States Where Rents Increased the Most
(April 2025-April 2026)

Year-over-year rent changes are not moving in the same direction across the country. In smaller markets such as North Dakota (+5.14%) and West Virginia (+4.76), rents are still rising, as even limited shifts in demand have a visible impact on prices. In contrast, several of the largest markets are now seeing declines. The most pronounced drops are in the District of Columbia (-4.92%), Arizona (-4.30%), Colorado (-4.29%), Texas (-3.33%), and Florida (-3.11%), where a wave of new construction has added a significant number of units and eased pressure on rents.
The outcome is a market that no longer moves as one. Places that expanded quickly are now adjusting, while tighter markets continue to see rents increase. Differences between regions are becoming more pronounced, with local conditions playing a larger role than before.
Cities Where Rents Increased the Most
(April 2025-April 2026)

At the city level, the sharpest rent increases reflect a mix of localized economic rebounds and structural constraints. In San Francisco (+14.54%), rents have risen sharply as high-income tech hiring, particularly linked to artificial intelligence, has begun to pull workers back into the city, tightening demand in premium rental segments. This rebound is also visible in nearby cities such as San Bruno (+7.31%), where proximity to major employers and limited new housing supply continue to support rent growth.
In Landover (+14.55%), Maryland, increases are more closely tied to spillover demand from the Washington, DC metro area, where shifting workplace patterns and population redistribution are putting pressure on adjacent suburban markets.

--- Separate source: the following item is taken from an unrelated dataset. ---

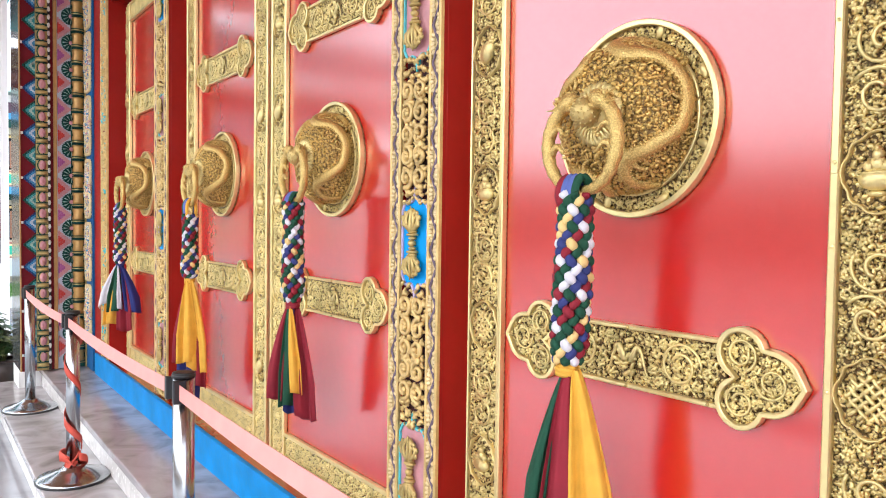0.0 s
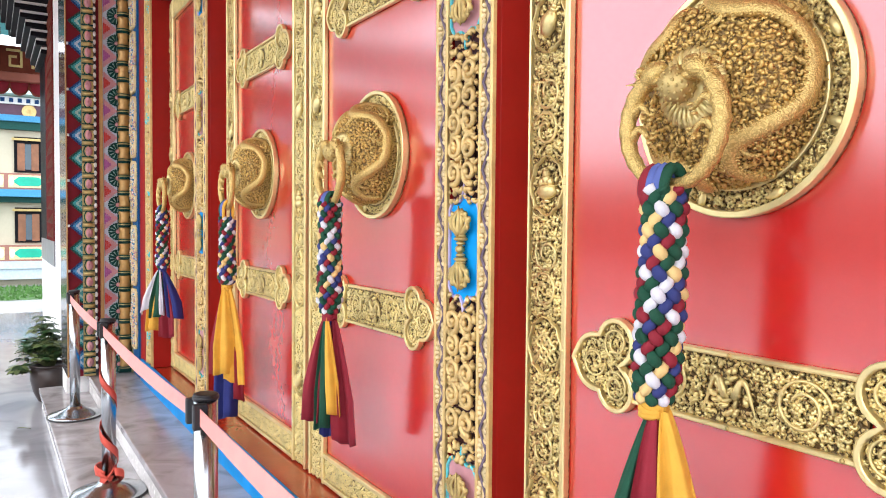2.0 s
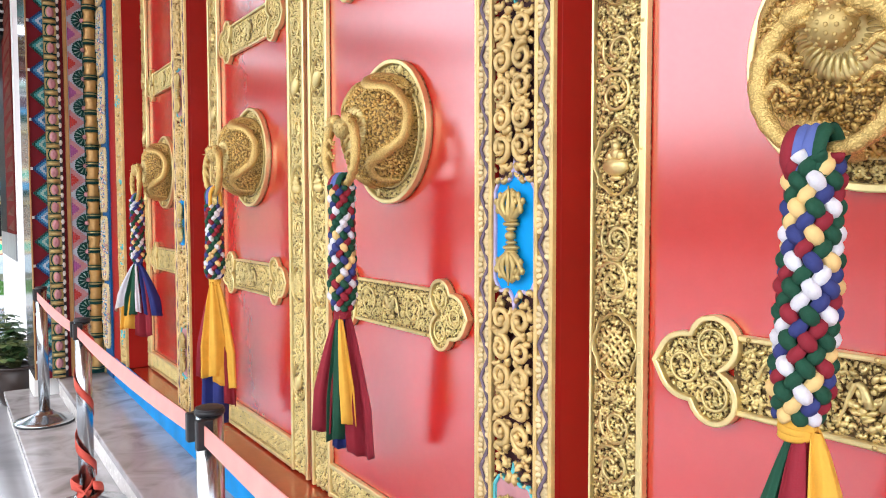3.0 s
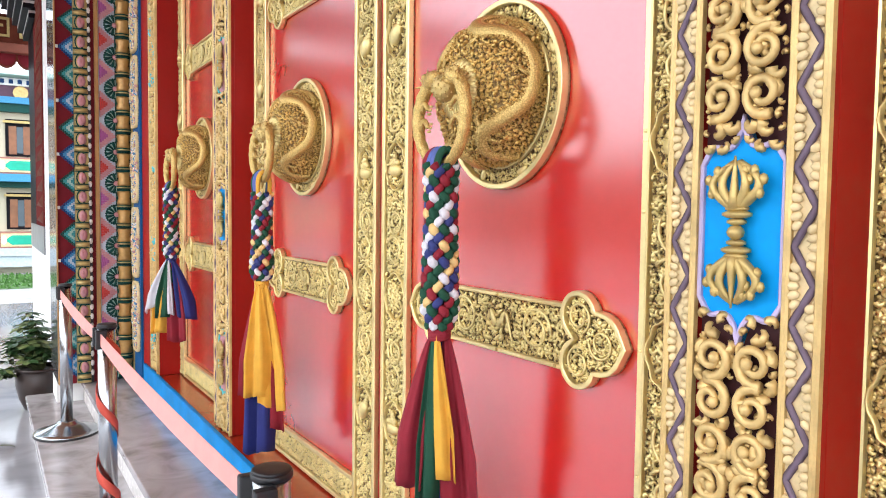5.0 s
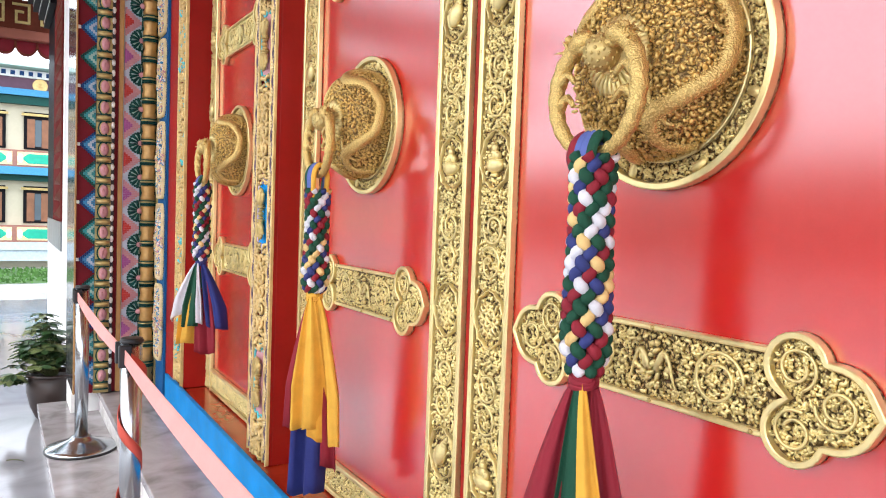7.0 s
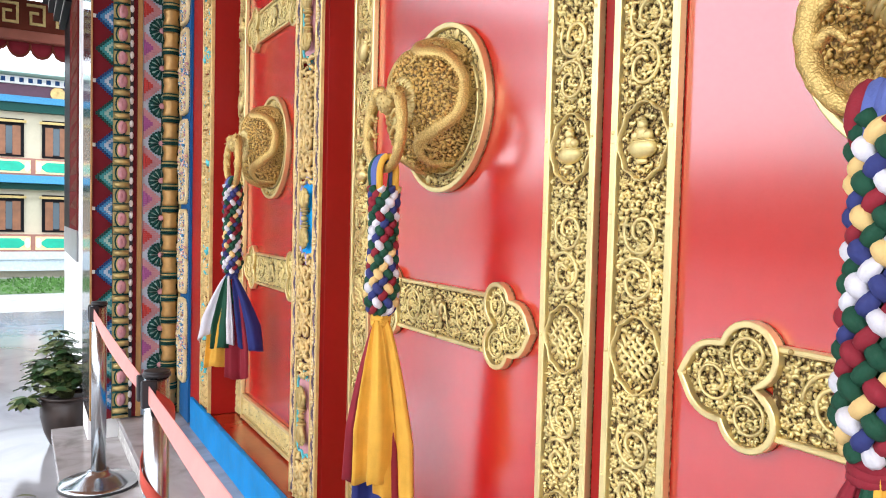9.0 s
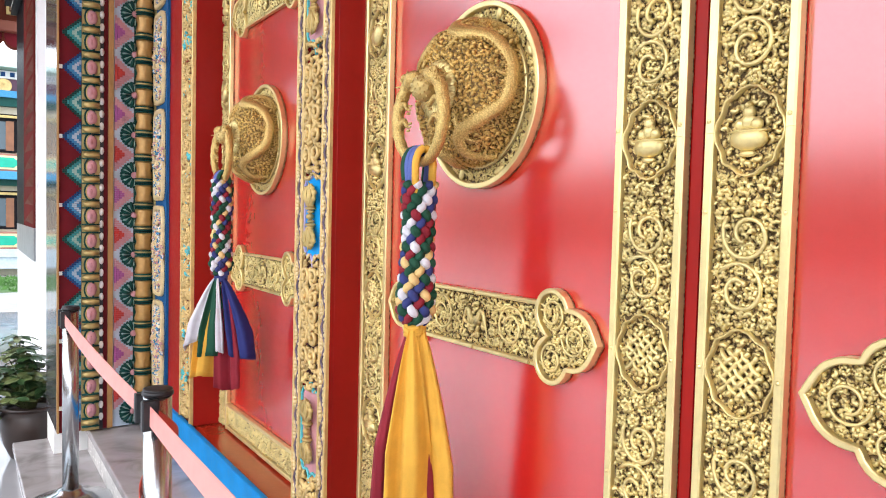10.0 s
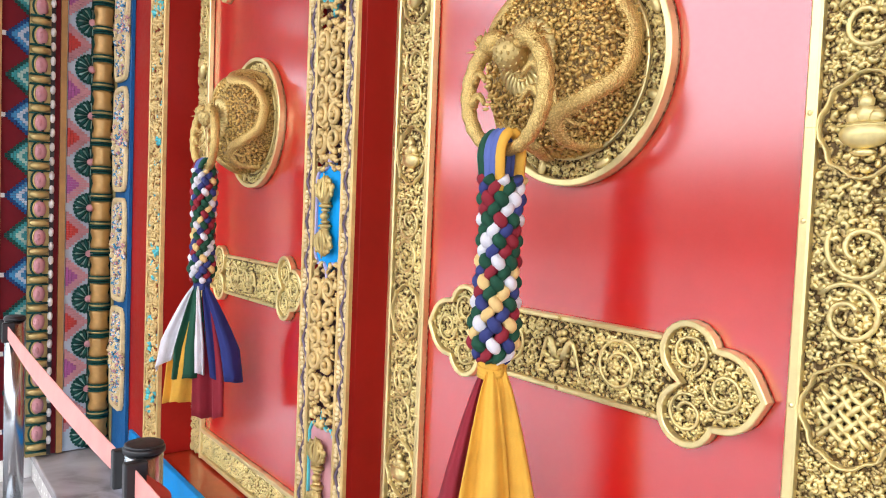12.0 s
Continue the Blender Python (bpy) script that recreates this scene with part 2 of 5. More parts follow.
def outline_slab(loop, d0, d1, bevel=0.003):
    """A plate cut to an outline given as (u, w), with a chamfered front edge."""
    p = np.asarray(loop, float)
    c = p.mean(0)
    n = len(p)
    t = np.roll(p, -1, 0) - np.roll(p, 1, 0)
    nor = np.stack([t[:, 1], -t[:, 0]], 1)
    nor /= np.linalg.norm(nor, axis=1)[:, None] + 1e-9
    if np.sum(nor * (p - c)) < 0:
        nor = -nor
    inner = p - nor * bevel
    v = [(-d0, u, w) for u, w in p] + [(-(d1 - bevel), u, w) for u, w in p] + [(-d1, u, w) for u, w in inner]
    f = []
    for k in (0, 1):
        for i in range(n):
            j = (i + 1) % n
            f.append((k * n + i, k * n + j, (k + 1) * n + j, (k + 1) * n + i))
    f.append(tuple(range(2 * n, 3 * n)))
    return v, f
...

Meanwhile, in smaller cities such as Grand Forks, North Dakota, and Lake Charles, Louisiana, relatively thin housing inventory means even modest demand increases can drive outsized rent gains, particularly in areas influenced by energy, logistics or university-driven employment cycles.
On the downside, the sharpest rent declines are concentrated in cities that expanded rapidly during the pandemic and are now facing oversupply. In New Braunfels (-11.53%), Denton (-10.18%), and Round Rock (-8.67%), falling rents reflect a wave of new apartment completions across Texas, where aggressive construction pipelines have begun to outpace current demand. Florida markets such as Fort Myers (-7.95%) and North Port (-11.44%) are also adjusting, with local reports pointing to a slowdown in migration and rising insurance costs weighing on housing demand.
Even in high-cost coastal locations such as Santa Monica, rents have declined, suggesting that price corrections are now reaching segments of the market that had previously remained insulated. In some urban areas, this adjustment is further reinforced by structural shifts in real estate use, with underperforming commercial properties increasingly being converted into residential units, adding incremental supply and easing pressure in specific submarkets.

This report analyzes rental affordability across 49 U.S. states and the District of Columbia, with Vermont excluded due to insufficient data. At the city level, the analysis covers 644 locations.
Median rent data by state, city, and apartment type was sourced from Apartment List, using the latest available figures up to April 2026. This data was also used to calculate year-over-year rent changes. Average earnings data was obtained from U.S. Bureau of Labor Statistics (the latest, February 2026 release). Average income was used instead of median due to the lack of consistent state-level median data across all locations. To ensure consistency in the rent-to-income comparison, February was used as the reference month for both metrics.
Affordability was measured by calculating rent as a percentage of average monthly wages, allowing for direct comparisons across states and cities and consistent visualization.